Leyendo el libro de Gill recordé una manifestación sinarquista en la “plaza de los mártires” de León, Guanajuato. Debe haber sido en 1952 y coincidió con la campaña de Efraín González Luna, candidato del pan y de la uns a la Presidencia de la República. Las dos organizaciones nunca se llevaron bien, pues las discrepancias ideológicas eran profundas. Para empezar, el pan creía en la democracia y, según lo afirmaban algunos miembros de la “Sinarquía Nacional”, tenía mentalidad pequeñoburguesa. Recuerdo vagamente los discursos pronunciados por Enrique Morfín, José Valadés, Ignacio González Gollaz y Juan Ignacio Padilla. Todos se refirieron a su triunfo en las elecciones municipales de León y a la masacre con la cual el gobierno “solucionó el problemita” (palabras textuales del coronel que comandaba a los ametralladoristas). Sangre derramada, mártires a granel, muchachas heroicas, caídos presentes (“mil pasos adelante. Ni uno atrás”, decía su himno de corte falangista), martirios fertilizantes... todo esto formaba parte de una retórica que tenía más muertos que vivos.

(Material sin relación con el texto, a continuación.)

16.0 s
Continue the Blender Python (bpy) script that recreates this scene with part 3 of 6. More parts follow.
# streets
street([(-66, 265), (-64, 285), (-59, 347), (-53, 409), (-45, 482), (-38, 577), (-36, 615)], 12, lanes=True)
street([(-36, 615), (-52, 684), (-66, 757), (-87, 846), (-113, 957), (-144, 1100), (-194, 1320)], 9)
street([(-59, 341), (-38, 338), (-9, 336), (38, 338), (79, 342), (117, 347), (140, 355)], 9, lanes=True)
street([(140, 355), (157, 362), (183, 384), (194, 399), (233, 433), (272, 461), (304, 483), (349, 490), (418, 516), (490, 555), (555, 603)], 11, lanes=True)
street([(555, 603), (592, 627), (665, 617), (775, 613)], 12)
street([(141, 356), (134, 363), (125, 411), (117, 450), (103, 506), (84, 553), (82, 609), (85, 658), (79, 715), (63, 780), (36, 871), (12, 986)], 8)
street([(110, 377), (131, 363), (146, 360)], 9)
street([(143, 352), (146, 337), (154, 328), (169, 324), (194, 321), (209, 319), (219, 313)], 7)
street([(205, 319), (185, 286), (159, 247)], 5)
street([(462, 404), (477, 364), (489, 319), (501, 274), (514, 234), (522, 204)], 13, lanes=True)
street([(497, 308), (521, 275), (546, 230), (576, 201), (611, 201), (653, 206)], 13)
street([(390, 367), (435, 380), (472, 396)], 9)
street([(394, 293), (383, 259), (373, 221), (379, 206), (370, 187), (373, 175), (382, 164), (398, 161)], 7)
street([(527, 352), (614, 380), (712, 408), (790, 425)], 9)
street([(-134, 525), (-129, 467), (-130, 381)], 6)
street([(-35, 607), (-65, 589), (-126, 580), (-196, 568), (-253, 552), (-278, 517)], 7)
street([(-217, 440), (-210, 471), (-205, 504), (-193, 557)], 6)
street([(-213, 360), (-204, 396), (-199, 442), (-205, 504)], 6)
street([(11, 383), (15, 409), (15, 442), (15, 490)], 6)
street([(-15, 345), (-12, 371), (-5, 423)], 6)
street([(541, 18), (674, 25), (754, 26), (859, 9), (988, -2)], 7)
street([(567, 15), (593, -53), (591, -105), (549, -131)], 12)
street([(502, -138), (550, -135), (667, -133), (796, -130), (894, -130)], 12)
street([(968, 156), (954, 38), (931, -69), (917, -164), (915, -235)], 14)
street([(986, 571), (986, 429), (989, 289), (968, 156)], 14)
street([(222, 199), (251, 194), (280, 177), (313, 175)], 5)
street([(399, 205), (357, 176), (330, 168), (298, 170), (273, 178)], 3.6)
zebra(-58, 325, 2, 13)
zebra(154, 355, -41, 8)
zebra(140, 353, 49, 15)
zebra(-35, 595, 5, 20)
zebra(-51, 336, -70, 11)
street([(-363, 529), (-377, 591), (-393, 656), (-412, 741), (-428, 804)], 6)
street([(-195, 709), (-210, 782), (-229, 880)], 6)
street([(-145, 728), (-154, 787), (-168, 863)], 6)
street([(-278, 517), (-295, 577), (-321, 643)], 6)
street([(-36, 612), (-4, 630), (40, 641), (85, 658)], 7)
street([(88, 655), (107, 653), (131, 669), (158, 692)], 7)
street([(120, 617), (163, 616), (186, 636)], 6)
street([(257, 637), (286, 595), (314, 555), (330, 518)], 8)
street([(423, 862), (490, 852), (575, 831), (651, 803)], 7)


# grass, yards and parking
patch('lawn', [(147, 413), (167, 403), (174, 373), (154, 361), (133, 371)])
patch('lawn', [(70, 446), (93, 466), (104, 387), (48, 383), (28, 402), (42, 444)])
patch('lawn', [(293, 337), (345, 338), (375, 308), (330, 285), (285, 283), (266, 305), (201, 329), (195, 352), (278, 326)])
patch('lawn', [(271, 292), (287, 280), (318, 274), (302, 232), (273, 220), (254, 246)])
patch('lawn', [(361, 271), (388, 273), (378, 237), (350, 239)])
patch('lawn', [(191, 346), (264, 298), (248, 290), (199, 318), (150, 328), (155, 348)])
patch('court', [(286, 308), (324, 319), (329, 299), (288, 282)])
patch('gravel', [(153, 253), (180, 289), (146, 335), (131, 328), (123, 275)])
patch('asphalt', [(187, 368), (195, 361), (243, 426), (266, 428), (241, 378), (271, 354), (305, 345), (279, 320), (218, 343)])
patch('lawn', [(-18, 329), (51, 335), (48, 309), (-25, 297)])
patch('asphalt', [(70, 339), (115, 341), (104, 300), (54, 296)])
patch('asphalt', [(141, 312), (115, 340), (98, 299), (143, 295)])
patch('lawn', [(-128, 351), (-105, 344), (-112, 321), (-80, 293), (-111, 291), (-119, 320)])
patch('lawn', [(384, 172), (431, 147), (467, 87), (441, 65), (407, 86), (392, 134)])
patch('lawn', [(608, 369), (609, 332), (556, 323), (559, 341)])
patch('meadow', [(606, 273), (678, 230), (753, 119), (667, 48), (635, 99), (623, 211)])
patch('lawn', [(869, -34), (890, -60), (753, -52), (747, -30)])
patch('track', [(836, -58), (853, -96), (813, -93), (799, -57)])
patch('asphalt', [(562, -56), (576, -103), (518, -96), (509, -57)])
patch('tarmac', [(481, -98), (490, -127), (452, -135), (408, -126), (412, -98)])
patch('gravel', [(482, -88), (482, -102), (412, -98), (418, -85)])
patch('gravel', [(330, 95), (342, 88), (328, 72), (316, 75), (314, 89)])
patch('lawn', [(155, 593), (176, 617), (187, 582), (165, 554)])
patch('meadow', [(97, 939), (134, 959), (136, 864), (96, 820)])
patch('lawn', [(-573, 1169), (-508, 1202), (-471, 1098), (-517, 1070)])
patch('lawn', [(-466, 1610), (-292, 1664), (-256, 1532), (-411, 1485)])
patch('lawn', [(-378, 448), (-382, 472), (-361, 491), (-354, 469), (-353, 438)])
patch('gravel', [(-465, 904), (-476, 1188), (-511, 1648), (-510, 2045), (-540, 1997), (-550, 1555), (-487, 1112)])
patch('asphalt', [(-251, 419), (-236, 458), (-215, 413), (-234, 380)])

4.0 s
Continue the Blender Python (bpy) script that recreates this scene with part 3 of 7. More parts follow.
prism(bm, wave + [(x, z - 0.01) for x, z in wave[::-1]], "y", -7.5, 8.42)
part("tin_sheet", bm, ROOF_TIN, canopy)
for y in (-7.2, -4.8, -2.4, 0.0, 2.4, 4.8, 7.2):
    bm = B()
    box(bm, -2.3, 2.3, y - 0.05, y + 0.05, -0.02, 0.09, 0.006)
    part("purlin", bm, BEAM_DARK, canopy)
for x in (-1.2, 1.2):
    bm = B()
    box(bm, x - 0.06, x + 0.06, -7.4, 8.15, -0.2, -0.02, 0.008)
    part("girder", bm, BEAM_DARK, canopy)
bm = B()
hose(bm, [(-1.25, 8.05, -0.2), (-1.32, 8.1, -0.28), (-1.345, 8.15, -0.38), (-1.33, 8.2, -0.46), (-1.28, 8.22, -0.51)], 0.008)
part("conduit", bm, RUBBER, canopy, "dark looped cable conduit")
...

La plaza estaba llena de banderas rojas con un círculo blanco que llevaba dentro el mapa del país en verde (los brazaletes eran iguales), y los jerarcas y algunos directivos regionales usaban camisas color caqui y botas federicas. Saludaban tocándose el pecho con el brazo en escuadra y la mano en posición horizontal, y cantaban su himno y una buena cantidad de corridos, pues se trataba de un movimiento campesino con un importante arraigo popular (sus falanges, encabezadas por Salvador Abascal, entraron a Morelia a caballo y en son amenazante. Se calcula que las “fuerzas populares” tenían cerca de cuarenta mil miembros), y sus dirigentes mantenían contactos con el nazismo, el fascismo y, de manera especial, con la falange española y con algunas instituciones japonesas aparentemente interesadas en la cultura hispánica, pero, en realidad, obsesionadas con la geografía de Baja California y su posición tan cercana a Estados Unidos. A partir de 1939, algunos miembros de la sinarquía nacional y un grupo selecto de jóvenes militantes fueron a estudiar a la Academia de Mandos de Falange Española. He visto fotografías en las que aparecen vistiendo la camisa azul (“cara al sol con la camisa nueva”, decía el himno del fascismo español) y haciendo el saludo romano debajo de retratos de Primo de Rivera y de Onésimo Redondo, el violento líder de las “Juventudes de Ofensiva Nacional Sindicalista”. No olvidemos que uno de los fundadores del sinarquismo (mártir temprano, por cierto), José Antonio Urquiza, estudió en España y era un buen conocedor de la retórica de José Antonio Primo de Rivera. El José Antonio mexicano fue muerto por un ejidatario humillado y ofendido, en las cercanías de una de las haciendas queretanas de su señor padre, ilustre autor de jaculatorias patentadas en El Vaticano.

La principal fuerza del sinarquismo estaba en Guanajuato, Querétaro, Jalisco, Aguascalientes y Zacatecas, pero tenía comités en todos los estados. Muchos de sus miembros habían sido cristeros inconformes con los tratados de paz que firmaron el gobierno de Portes Gil (“Aquí vive el Presidente. El que manda vive enfrente”, decían los poderosos callistas) y la jerarquía eclesiástica. Todos estaban en desacuerdo con el reparto agrario, al cual consideraban un robo imperdonable, y con la educación laica. Los maestros desorejados fueron las víctimas de ese fundamentalismo campesino inspirado por el clero católico.

La masacre de León, la toma de Morelia, el encapuchamiento del busto de Benito Juárez que les costó el registro de su brazo político, así como la creación de varios partidos (el último fue el del “gallito”), fueron los momentos culminantes de la organización fascista, pero su aventura más interesante fue la de la fundación, breve historia, decadencia y caída de su colonia utópica de María Auxiliadora en Baja California Sur. Mario Gill estudió los aspectos sobresalientes de esa aventura presidida por un caudillo iluminado e iracundo, un duce carismático y vociferante, un conducator infatigable, un fundamentalista obnubilado por su proyecto obsesivo, Salvador Abascal.

Me propongo escribir otras dos columnas sobre este tema, obviando la adjetivación que no pude evitar en el retrato del líder de ese movimiento social, religioso y militar que viajó a Baja California con propósitos utópicos, pero también con proyectos muy concretos iluminados por “el sol naciente”.